De ese esfuerzo surgió un instituto de investigación especializado —el Centro Regional de Identificación Humana—, el primero de su clase en el país. Tiene una tarea casi imposible: encontrar los restos de personas desaparecidas y enviarlos de vuelta a casa.

Antropólogos forenses exhumando restos humanos en Patrocinio, una extensión de desierto donde creen que los miembros del cártel quemaron y enterraron a cientos, si no miles, de personas. (Fred Ramos/The New York Times)
Antropólogos forenses exhumando restos humanos en Patrocinio, una extensión de desierto donde creen que los miembros del cártel quemaron y enterraron a cientos, si no miles, de personas. (Fred Ramos/The New York Times)

“La dignidad y los derechos humanos no acaban con la muerte”, dijo Yezka Garza, coordinadora general del centro con sede en Saltillo, una ciudad industrial enclavada en el desierto de Coahuila. “Lo que buscamos es que esos cuerpos no vuelvan a estar olvidados”.

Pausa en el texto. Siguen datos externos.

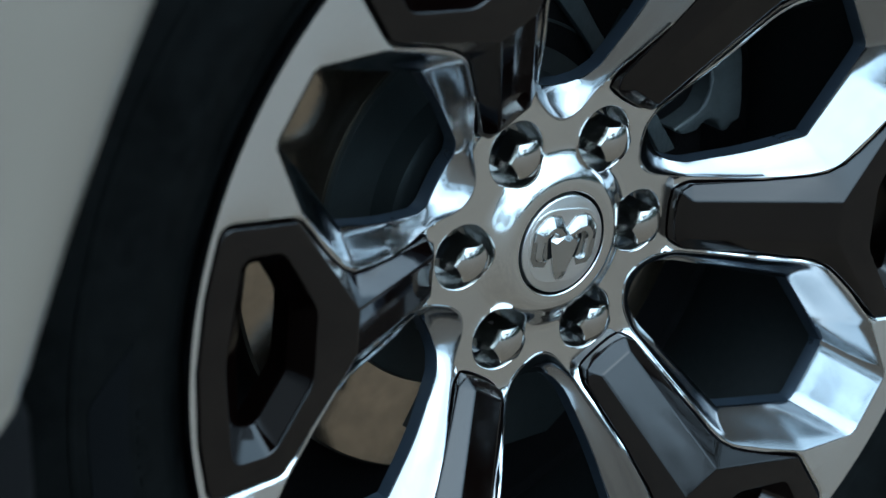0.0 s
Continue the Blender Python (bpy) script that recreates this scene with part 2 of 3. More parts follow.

El centro, construido junto a las morgues de Saltillo, se inauguró en 2020, con el apoyo de fondos del gobierno estatal, la Comisión Nacional de Búsqueda de México y la Agencia de Estados Unidos para el Desarrollo Internacional. Cuenta con unos 50 empleados; las familias de los desaparecidos habían pedido que varios de ellos fueran recién egresados de universidades, pues consideraban que su juventud era señal de que no se habían corrompido.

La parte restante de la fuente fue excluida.